Requirements
Could you write out the records below exactly as they appear, leaving out any pictures?

※ ※ ※

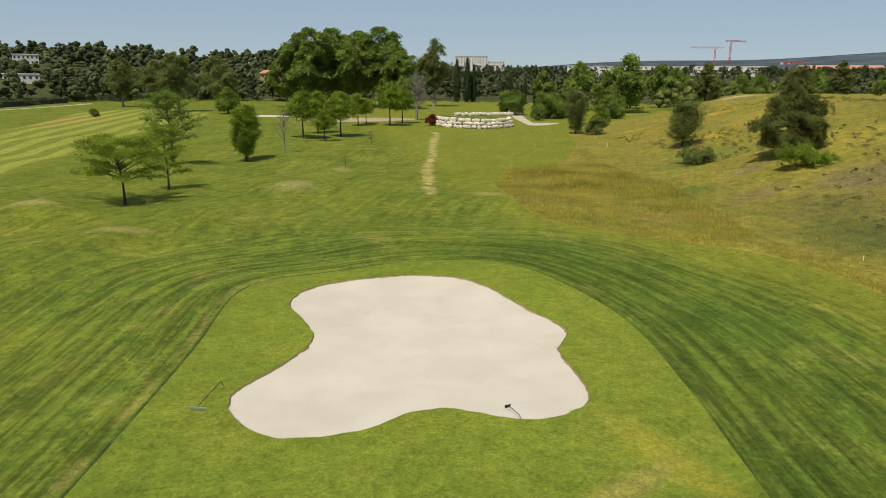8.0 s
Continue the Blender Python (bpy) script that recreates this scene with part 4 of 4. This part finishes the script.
set_at(tree("ash_tree", "tall slender light green tree with open crown", 28, 26.0, 6.5, 7.0, 0.5, "tall", 170, 60, 0.95, 0.55, M_LEAF_OLIVE, M_BARK_PALE, 0.7, 0.4, fork=9.0, lobes=18, size=0.40), 53.5, 280)


# ---- hillside plants ----
def pine(name, label, seed, high, radius, lobes, clumps, per, leaf):
    """A bushy pine: many small upright tufts of needles down to the ground."""
    return tree(name, label, seed, high, radius, 0.1, 0.022 * high, "egg", clumps, per, 0.030 * high, leaf, M_LEAF_PINE, M_BARK, 0.2, 0.1,
                fork=high * 0.25, lobes=lobes, size=0.31, category="pine tree")


set_at(pine("pine_tree", "broad bushy pine with dark needles on the dry slope", 51, 9.9, 4.6, 60, 620, 110, 0.27), 53.5, 71.8)
small_pine = pine("pine_tree", "rounded dark pine on the ridge of the dry slope", 52, 9.0, 4.1, 34, 260, 60, 0.45)
tagged(set_at(small_pine, 92.4, 152.6), group="ridge pines")
repeat(small_pine, 115.8, 138.1, 80, 0.82)
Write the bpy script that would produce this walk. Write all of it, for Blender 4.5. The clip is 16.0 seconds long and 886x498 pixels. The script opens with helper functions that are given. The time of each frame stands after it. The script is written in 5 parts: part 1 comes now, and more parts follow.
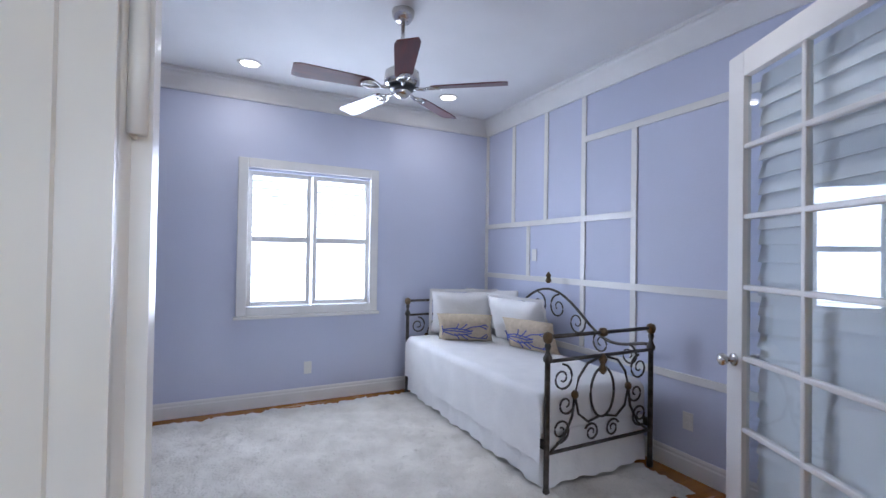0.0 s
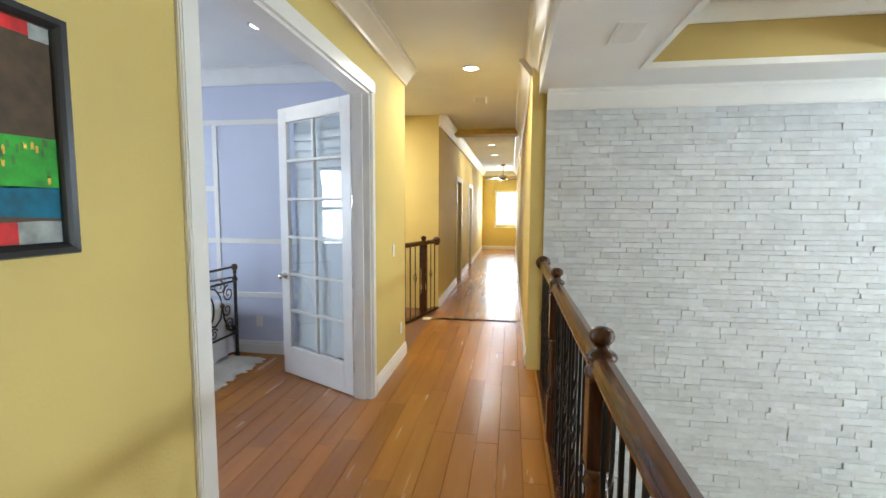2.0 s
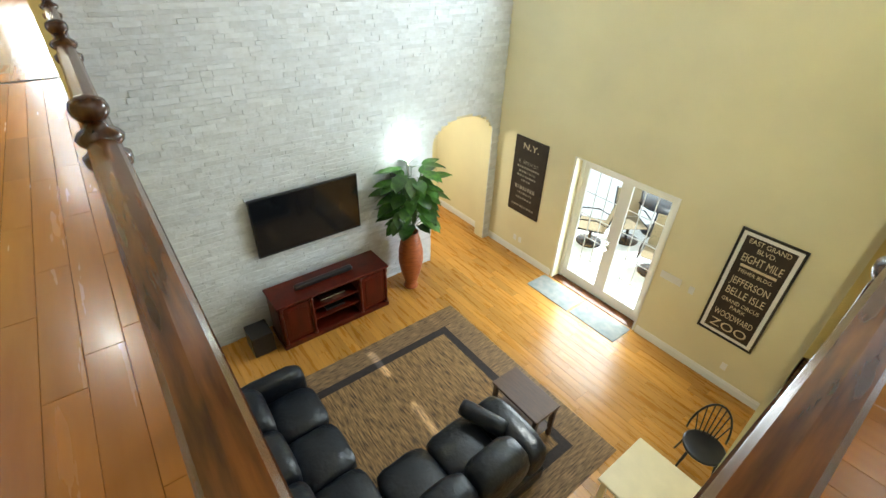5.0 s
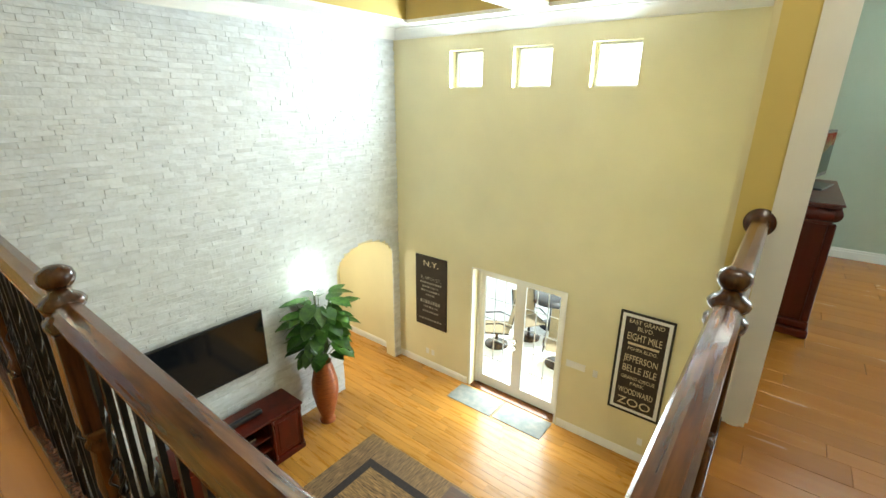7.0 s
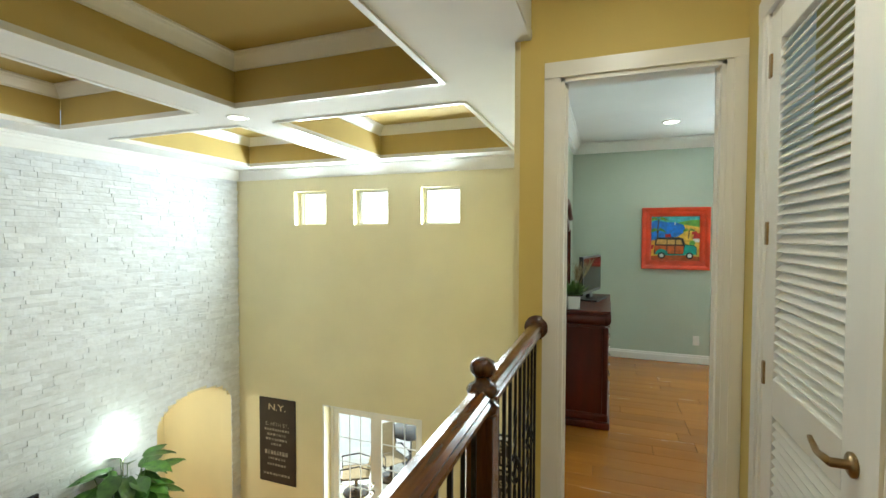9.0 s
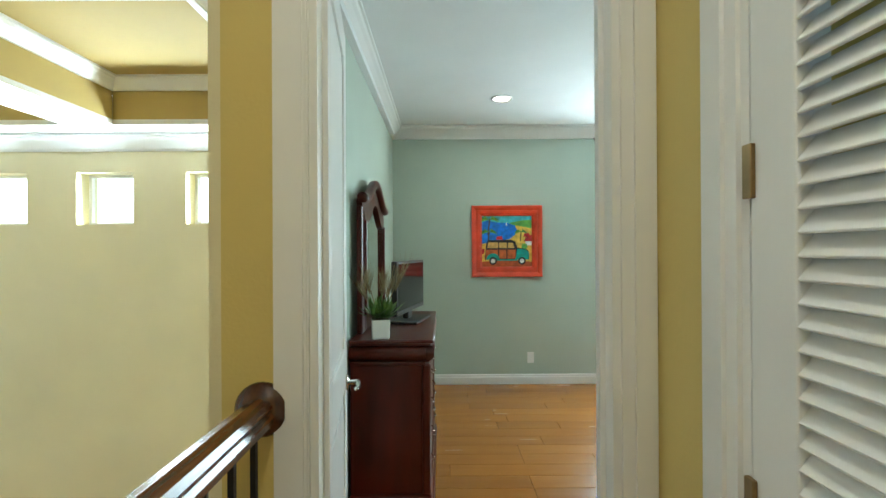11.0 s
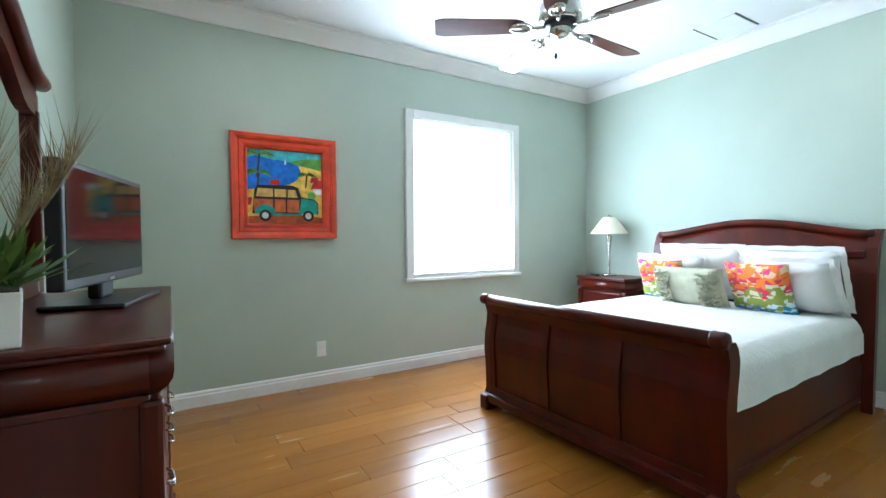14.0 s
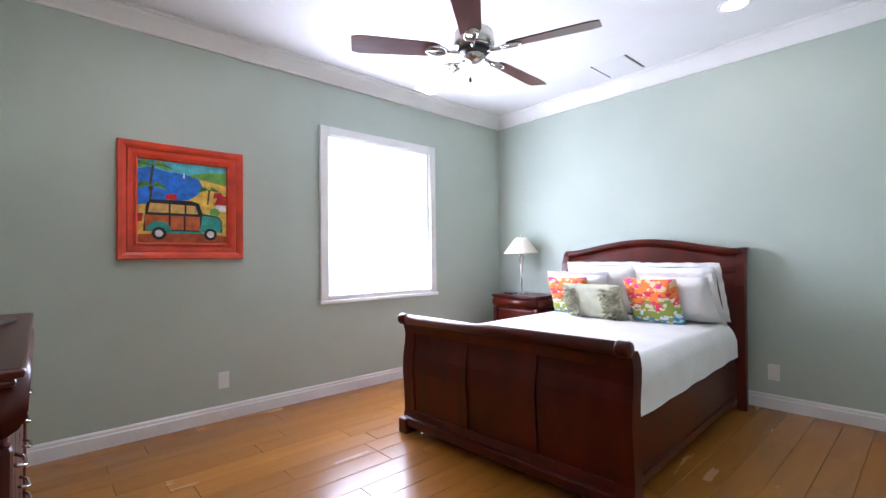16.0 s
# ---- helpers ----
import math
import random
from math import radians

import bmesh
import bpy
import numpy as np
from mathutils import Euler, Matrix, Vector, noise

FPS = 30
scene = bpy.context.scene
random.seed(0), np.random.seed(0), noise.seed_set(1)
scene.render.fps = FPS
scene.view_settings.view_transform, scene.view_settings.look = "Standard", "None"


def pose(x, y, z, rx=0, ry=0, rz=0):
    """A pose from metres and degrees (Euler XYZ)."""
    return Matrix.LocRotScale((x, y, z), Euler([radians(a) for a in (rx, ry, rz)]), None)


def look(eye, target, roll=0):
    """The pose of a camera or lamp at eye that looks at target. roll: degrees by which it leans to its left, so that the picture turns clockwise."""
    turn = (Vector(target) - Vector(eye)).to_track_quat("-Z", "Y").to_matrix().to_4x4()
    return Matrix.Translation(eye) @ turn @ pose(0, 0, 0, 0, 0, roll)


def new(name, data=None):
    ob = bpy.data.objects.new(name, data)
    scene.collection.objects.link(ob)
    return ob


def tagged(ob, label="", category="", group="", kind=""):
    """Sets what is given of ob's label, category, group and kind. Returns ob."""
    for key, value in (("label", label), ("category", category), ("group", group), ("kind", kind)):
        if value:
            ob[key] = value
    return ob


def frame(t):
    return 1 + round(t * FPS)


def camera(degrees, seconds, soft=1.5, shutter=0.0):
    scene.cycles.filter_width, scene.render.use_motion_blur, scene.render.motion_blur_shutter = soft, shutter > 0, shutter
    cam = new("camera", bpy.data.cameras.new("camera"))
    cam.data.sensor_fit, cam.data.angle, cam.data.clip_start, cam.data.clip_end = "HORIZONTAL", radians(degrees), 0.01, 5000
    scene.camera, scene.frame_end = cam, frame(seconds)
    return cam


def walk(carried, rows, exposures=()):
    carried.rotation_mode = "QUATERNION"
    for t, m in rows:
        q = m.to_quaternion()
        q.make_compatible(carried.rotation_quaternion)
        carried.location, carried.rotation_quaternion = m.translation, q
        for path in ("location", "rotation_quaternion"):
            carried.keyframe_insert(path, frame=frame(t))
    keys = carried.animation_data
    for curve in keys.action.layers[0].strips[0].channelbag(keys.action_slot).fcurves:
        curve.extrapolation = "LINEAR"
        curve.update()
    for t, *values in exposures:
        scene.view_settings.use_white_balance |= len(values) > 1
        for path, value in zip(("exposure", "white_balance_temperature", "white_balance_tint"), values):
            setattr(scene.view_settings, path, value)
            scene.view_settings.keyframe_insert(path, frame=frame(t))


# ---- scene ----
cam = camera(89.5, 16.0)
PATH = [
    (0, (0.061, -0.28, 1.419), (0.964, 1.504, 1.445), 0.9),
    (0.5, (-0.257, -0.598, 1.453), (1.084, 0.886, 1.45), 0.8),
    (1, (-0.607, -0.797, 1.515), (1.096, 0.246, 1.402), 0.5),
    (1.5, (-1.043, -0.925, 1.531), (0.844, -0.292, 1.339), 0.3),
    (2, (-1.472, -1.012, 1.551), (0.497, -0.711, 1.37), 0.3),
    (2.5, (-1.902, -1.107, 1.559), (0.079, -1.171, 1.287), 0.3),
    (3, (-2.284, -1.222, 1.532), (-0.388, -1.608, 1.027), 0.3),
    (3.5, (-2.512, -1.263, 1.51), (-0.785, -1.879, 0.71), 0.5),
    (4, (-2.655, -1.323, 1.477), (-1.132, -2.099, 0.438), 0.4),
    (6.5, (-2.64, -1.204, 1.534), (-1.496, -2.58, 0.641), 0.9),
    (7, (-2.722, -1.081, 1.573), (-1.569, -2.584, 0.929), 0.5),
    (7.5, (-2.816, -0.946, 1.584), (-1.694, -2.552, 1.184), 0.3),
    (8, (-2.89, -0.887, 1.577), (-1.86, -2.589, 1.367), 0.4),
    (8.5, (-2.97, -0.909, 1.566), (-2.098, -2.705, 1.445), 0.3),
    (9, (-3.024, -1.054, 1.544), (-2.333, -2.93, 1.485), 0.2),
    (9.5, (-3.066, -1.28, 1.54), (-2.547, -3.211, 1.521), 0.1),
    (10, (-3.105, -1.573, 1.501), (-2.752, -3.541, 1.504), 0.2),
    (10.2, (-3.13, -1.718, 1.502), (-2.843, -3.698, 1.501), -0.0),
    (12.5, (-3.035, -3.523, 1.197), (-3.62, -5.435, 1.205), -0.1),
    (13, (-3.05, -3.654, 1.173), (-3.805, -5.505, 1.146), -0.2),
    (13.5, (-3.056, -3.7, 1.155), (-3.964, -5.481, 1.101), -0.3),
    (14, (-3.059, -3.72, 1.152), (-4.099, -5.428, 1.095), -0.4),
    (14.5, (-3.06, -3.736, 1.143), (-4.205, -5.375, 1.121), -0.5),
    (15, (-3.064, -3.751, 1.137), (-4.287, -5.334, 1.14), -0.5),
    (15.5, (-3.07, -3.752, 1.132), (-4.354, -5.286, 1.156), -0.6),
    (16, (-3.074, -3.753, 1.127), (-4.413, -5.239, 1.168), -0.7),
]
LIGHTING = [(0, -0.45, 5600, 16), (0.5, -0.35, 5600, 14), (1, -0.1, 5550, 10), (1.5, 0.0, 5650, 8), (2.5, 0.15, 5850, 4), (4, 0.22, 5850, 2), (6.5, 0.45, 6100, 0), (7.5, 0.22, 6250, -2), (9, 0.05, 6200, -1), (10, 0.05, 6200, -1),
            (12.5, 0.05, 5100, -6), (13, 0.05, 5200, 0), (14, 0.08, 5500, 9), (15, 0.02, 5780, 20), (16, -0.08, 5900, 31)]
walk(cam, [(t, look(eye, target, roll)) for t, eye, target, roll in PATH], LIGHTING)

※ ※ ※

Written response
8.0 s
Continue the Blender Python (bpy) script that recreates this scene with part 4 of 4. This part finishes the script.
set_at(tree("ash_tree", "tall slender light green tree with open crown", 28, 26.0, 6.5, 7.0, 0.5, "tall", 170, 60, 0.95, 0.55, M_LEAF_OLIVE, M_BARK_PALE, 0.7, 0.4, fork=9.0, lobes=18, size=0.40), 53.5, 280)


# ---- hillside plants ----
def pine(name, label, seed, high, radius, lobes, clumps, per, leaf):
    """A bushy pine: many small upright tufts of needles down to the ground."""
    return tree(name, label, seed, high, radius, 0.1, 0.022 * high, "egg", clumps, per, 0.030 * high, leaf, M_LEAF_PINE, M_BARK, 0.2, 0.1,
                fork=high * 0.25, lobes=lobes, size=0.31, category="pine tree")


set_at(pine("pine_tree", "broad bushy pine with dark needles on the dry slope", 51, 9.9, 4.6, 60, 620, 110, 0.27), 53.5, 71.8)
small_pine = pine("pine_tree", "rounded dark pine on the ridge of the dry slope", 52, 9.0, 4.1, 34, 260, 60, 0.45)
tagged(set_at(small_pine, 92.4, 152.6), group="ridge pines")
repeat(small_pine, 115.8, 138.1, 80, 0.82)
Write the bpy script that would produce this walk. Write all of it, for Blender 4.5. The clip is 16.0 seconds long and 886x498 pixels. The script opens with helper functions that are given. The time of each frame stands after it. The script is written in 5 parts: part 1 comes now, and more parts follow.
0.0 s
2.0 s
5.0 s
7.0 s
9.0 s
11.0 s
14.0 s
16.0 s
# ---- helpers ----
import math
import random
from math import radians

import bmesh
import bpy
import numpy as np
from mathutils import Euler, Matrix, Vector, noise

FPS = 30
scene = bpy.context.scene
random.seed(0), np.random.seed(0), noise.seed_set(1)
scene.render.fps = FPS
scene.view_settings.view_transform, scene.view_settings.look = "Standard", "None"


def pose(x, y, z, rx=0, ry=0, rz=0):
    """A pose from metres and degrees (Euler XYZ)."""
    return Matrix.LocRotScale((x, y, z), Euler([radians(a) for a in (rx, ry, rz)]), None)


def look(eye, target, roll=0):
    """The pose of a camera or lamp at eye that looks at target. roll: degrees by which it leans to its left, so that the picture turns clockwise."""
    turn = (Vector(target) - Vector(eye)).to_track_quat("-Z", "Y").to_matrix().to_4x4()
    return Matrix.Translation(eye) @ turn @ pose(0, 0, 0, 0, 0, roll)


def new(name, data=None):
    ob = bpy.data.objects.new(name, data)
    scene.collection.objects.link(ob)
    return ob


def tagged(ob, label="", category="", group="", kind=""):
    """Sets what is given of ob's label, category, group and kind. Returns ob."""
    for key, value in (("label", label), ("category", category), ("group", group), ("kind", kind)):
        if value:
            ob[key] = value
    return ob


def frame(t):
    return 1 + round(t * FPS)


def camera(degrees, seconds, soft=1.5, shutter=0.0):
    scene.cycles.filter_width, scene.render.use_motion_blur, scene.render.motion_blur_shutter = soft, shutter > 0, shutter
    cam = new("camera", bpy.data.cameras.new("camera"))
    cam.data.sensor_fit, cam.data.angle, cam.data.clip_start, cam.data.clip_end = "HORIZONTAL", radians(degrees), 0.01, 5000
    scene.camera, scene.frame_end = cam, frame(seconds)
    return cam


def walk(carried, rows, exposures=()):
    carried.rotation_mode = "QUATERNION"
    for t, m in rows:
        q = m.to_quaternion()
        q.make_compatible(carried.rotation_quaternion)
        carried.location, carried.rotation_quaternion = m.translation, q
        for path in ("location", "rotation_quaternion"):
            carried.keyframe_insert(path, frame=frame(t))
    keys = carried.animation_data
    for curve in keys.action.layers[0].strips[0].channelbag(keys.action_slot).fcurves:
        curve.extrapolation = "LINEAR"
        curve.update()
    for t, *values in exposures:
        scene.view_settings.use_white_balance |= len(values) > 1
        for path, value in zip(("exposure", "white_balance_temperature", "white_balance_tint"), values):
            setattr(scene.view_settings, path, value)
            scene.view_settings.keyframe_insert(path, frame=frame(t))


# ---- scene ----
cam = camera(89.5, 16.0)
PATH = [
    (0, (0.061, -0.28, 1.419), (0.964, 1.504, 1.445), 0.9),
    (0.5, (-0.257, -0.598, 1.453), (1.084, 0.886, 1.45), 0.8),
    (1, (-0.607, -0.797, 1.515), (1.096, 0.246, 1.402), 0.5),
    (1.5, (-1.043, -0.925, 1.531), (0.844, -0.292, 1.339), 0.3),
    (2, (-1.472, -1.012, 1.551), (0.497, -0.711, 1.37), 0.3),
    (2.5, (-1.902, -1.107, 1.559), (0.079, -1.171, 1.287), 0.3),
    (3, (-2.284, -1.222, 1.532), (-0.388, -1.608, 1.027), 0.3),
    (3.5, (-2.512, -1.263, 1.51), (-0.785, -1.879, 0.71), 0.5),
    (4, (-2.655, -1.323, 1.477), (-1.132, -2.099, 0.438), 0.4),
    (6.5, (-2.64, -1.204, 1.534), (-1.496, -2.58, 0.641), 0.9),
    (7, (-2.722, -1.081, 1.573), (-1.569, -2.584, 0.929), 0.5),
    (7.5, (-2.816, -0.946, 1.584), (-1.694, -2.552, 1.184), 0.3),
    (8, (-2.89, -0.887, 1.577), (-1.86, -2.589, 1.367), 0.4),
    (8.5, (-2.97, -0.909, 1.566), (-2.098, -2.705, 1.445), 0.3),
    (9, (-3.024, -1.054, 1.544), (-2.333, -2.93, 1.485), 0.2),
    (9.5, (-3.066, -1.28, 1.54), (-2.547, -3.211, 1.521), 0.1),
    (10, (-3.105, -1.573, 1.501), (-2.752, -3.541, 1.504), 0.2),
    (10.2, (-3.13, -1.718, 1.502), (-2.843, -3.698, 1.501), -0.0),
    (12.5, (-3.035, -3.523, 1.197), (-3.62, -5.435, 1.205), -0.1),
    (13, (-3.05, -3.654, 1.173), (-3.805, -5.505, 1.146), -0.2),
    (13.5, (-3.056, -3.7, 1.155), (-3.964, -5.481, 1.101), -0.3),
    (14, (-3.059, -3.72, 1.152), (-4.099, -5.428, 1.095), -0.4),
    (14.5, (-3.06, -3.736, 1.143), (-4.205, -5.375, 1.121), -0.5),
    (15, (-3.064, -3.751, 1.137), (-4.287, -5.334, 1.14), -0.5),
    (15.5, (-3.07, -3.752, 1.132), (-4.354, -5.286, 1.156), -0.6),
    (16, (-3.074, -3.753, 1.127), (-4.413, -5.239, 1.168), -0.7),
]
LIGHTING = [(0, -0.45, 5600, 16), (0.5, -0.35, 5600, 14), (1, -0.1, 5550, 10), (1.5, 0.0, 5650, 8), (2.5, 0.15, 5850, 4), (4, 0.22, 5850, 2), (6.5, 0.45, 6100, 0), (7.5, 0.22, 6250, -2), (9, 0.05, 6200, -1), (10, 0.05, 6200, -1),
            (12.5, 0.05, 5100, -6), (13, 0.05, 5200, 0), (14, 0.08, 5500, 9), (15, 0.02, 5780, 20), (16, -0.08, 5900, 31)]
walk(cam, [(t, look(eye, target, roll)) for t, eye, target, roll in PATH], LIGHTING)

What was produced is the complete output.